St. Augustine tells us, “He that is jealous is not in love.” Love implies kindness, which translates to being well-disposed toward others, the world, oneself and especially God. The antithesis of kindness is ill-disposition and feelings of animosity.
On ill-disposition, philosopher and founder of Pennsylvania William Penn would add, “The jealous are troublesome to others, but a torment to themselves.” The torment of which Penn speaks is not being the person they truly desire to be. They are at war with themselves.
The prayer Benedictus ends with God giving light to those who live in the shadow of death and God’s desire for their inner peace. Jealousy is considered the vice of vices because it destroys inner peace and casts a dark shadow that snuffs out life.
How might jealousy be kept at bay?
One way is to revisit Christ appearing to his apostles after the resurrection. Peter had abandoned Christ when he most needed him. Despite Christ’s love of Peter, he denies being Christ’s friend.

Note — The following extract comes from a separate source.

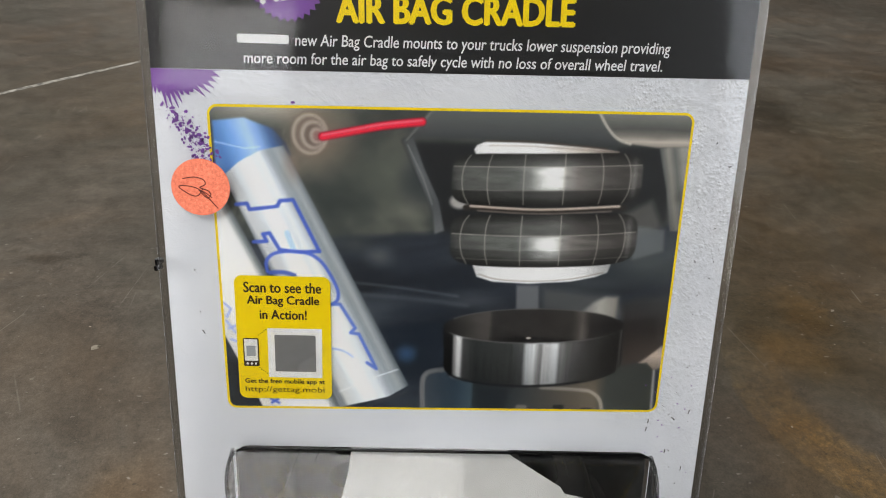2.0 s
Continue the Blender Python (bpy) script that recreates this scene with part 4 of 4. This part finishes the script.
# purple paint splashes printed on the card
rnd = random.Random(11)
splash = [(U0, 0.2612), (-0.0862, 0.2612)]
for k in range(15):  # a fringe of short and long drips with broad roots
    t = k / 14
    base = 0.0248 - 0.0100 * t
    tip = base + rnd.choice((0.0006, 0.0014, 0.0022, 0.0040, 0.0058)) * (0.45 + 0.75 * t)
    for turn, reach in ((0.0, base - rnd.uniform(0.0, 0.0016)), (1.4, base + 0.4 * (tip - base)), (2.0, tip), (2.5, tip - 0.0003), (3.3, base + 0.3 * (tip - base))):
        ang = radians(-20.5 - 72 * t - turn * (1.0 + 0.3 * t))
        splash.append((max(U0, -0.1125 + reach * math.cos(ang)), 0.2690 + reach * math.sin(ang)))
splash.append((U0, 0.2525))
flat("purple_splash", splash, Z(2) + 0.00004, PURPLE, card)


def spatter(name, n, place, z):
    """Many small uneven printed drops in one mesh."""
    vs, fs = [], []
    for _ in range(n):
        cx, cy, s, stretch, turn = place()
        m_ = rnd.randint(5, 8)
        base = len(vs)
        for k in range(m_):
            a = 2 * math.pi * k / m_
            rr = s * rnd.uniform(0.6, 1.2)
            x, y = rr * math.cos(a), rr * stretch * math.sin(a)
            vs.append((cx + x * math.cos(turn) - y * math.sin(turn), cy + x * math.sin(turn) + y * math.cos(turn), z))
        fs.append(list(range(base, base + m_)))
    me = bpy.data.meshes.new(name)
    me.from_pydata(vs, [], fs)
    purple = name == "purple_drops"
    return tagged(obj(name, me, PURPLE if purple else BLACK, card, "spatter of purple drops" if purple else "fine dark printed specks"), kind="stuff")


def drops_top():
    t = rnd.random() ** 0.8
    return -0.108 + 0.014 * t + rnd.gauss(0, 0.0028), 0.2490 - 0.0215 * t + rnd.gauss(0, 0.0022), rnd.choice((0.0002, 0.0003, 0.0005, 0.0007)), rnd.uniform(0.8, 1.8), rnd.uniform(0, 3)


def drops_low():
    t = rnd.random()
    return 0.0945 + 0.014 * t + rnd.gauss(0, 0.0016) * (0.5 + 1.4 * t), 0.0860 - 0.048 * t, rnd.choice((0.0002, 0.0003, 0.0004, 0.0006)) * (0.7 + t), rnd.uniform(0.8, 2.2), rnd.uniform(0, 3)


def drops_stray():
    return rnd.choice((0.088, 0.094, 0.100, 0.105)) + rnd.gauss(0, 0.003), rnd.uniform(0.09, 0.14), 0.0003, rnd.uniform(1.0, 2.6), rnd.uniform(0, 3)


spatter("purple_drops", 170, drops_top, Z(2) + 0.00008)
spatter("purple_drops", 130, drops_low, Z(2) + 0.00008)
spatter("purple_drops", 14, drops_stray, Z(2) + 0.00008)


def specks():
    side_ = rnd.choice((-1, 1, 1))
    return side_ * 0.1025 + rnd.gauss(0, 0.004), rnd.uniform(0.03, 0.25), rnd.choice((0.00015, 0.0002, 0.0003)), rnd.uniform(1.0, 3.0), rnd.uniform(0, 3)


spatter("dark_specks", 46, specks, Z(2) + 0.0001)
flat("purple_splash", [(0.1085, 0.0480), (0.1100, 0.0440), (0.1112, 0.0470), (U1, 0.0400), (U1, 0.0300), (0.1085, 0.0290), (0.1060, 0.0350), (0.1070, 0.0420)], Z(2) + 0.00004, PURPLE, card)
flat("purple_drop", oval(-0.0610, 0.2500, 0.0009, 0.0005, 10), Z(2), PURPLE, card)

# clear front sheet, raised edge and bubble
cut = [q for q in round_rect(-0.0915, 0.0925, -0.02, 0.1047, 0.009) if q[1] > 0.06]
outer = [q for q in round_rect(-0.1150, 0.1132, 0.004, 0.3560, 0.008) if q[1] > 0.06]
front = sheet_mesh("front_sheet", [[(0.1132, 0.004), *outer, (-0.1150, 0.004), (-0.0915, 0.004), *cut[::-1], (0.0925, 0.004)]], 0.0004)
front.transform(Matrix.Translation((0, 0, 0.0045)))
obj("front_sheet", front, MAT_CLEAR, pack, "thin clear glossy plastic front")


def edge_wall():
    """The upright edge and outer flange of the clear shell, swept round its outline."""
    bm = bmesh.new()
    prof = [(0.0, 0.0045), (0.0006, 0.0040), (0.0010, -0.0010), (0.0012, -0.0060), (0.0020, -0.0066), (0.0052, -0.0068), (0.0053, -0.0074), (0.0, -0.0073)]
    base = round_rect(-0.1150, 0.1132, 0.004, 0.3560, 0.008, 8)
    rings = []
    for off, z in prof:
        rings.append([bm.verts.new((x, y, z)) for x, y in round_rect(-0.1150 - off * 0.75, 0.1132 + off * 0.15, 0.004 - off, 0.3560 + off, 0.008 + off * 0.5, 8)])
    n = len(base)
    for a, b in zip(rings, rings[1:]):
        for k in range(n):
            if abs(base[k][0] - base[(k + 1) % n][0]) < 0.1 or base[k][1] > 0.1:  # open under the bubble
                bm.faces.new((a[k], a[(k + 1) % n], b[(k + 1) % n], b[k]))
    bmesh.ops.recalc_face_normals(bm, faces=bm.faces[:])
    return smooth(part("shell_edge", bm, MAT_CLEAR_EDGE, pack, "greyish clear plastic edge"), 40)


edge_wall()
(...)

Instead of banishing Peter from his sight, Christ simply says to Peter, “Do you love me?” This simple reaching out not only shows Christ’s forgiveness but leads to Christ promoting Peter when he implores him, “Feed my lambs … feed my sheep.” In this commissioning, love is restored through a simple promotion.
When we promote one another as Christ did with Peter, it is encouragement at its best. The word “encouragement” contains the Latin word “heart,” signifying that promoting the well-being of another gives heart to another, and equally important, it enlarges one’s own heart.
Looking beyond self and rejoicing in the well-being of another is the perfect antidote against jealousy.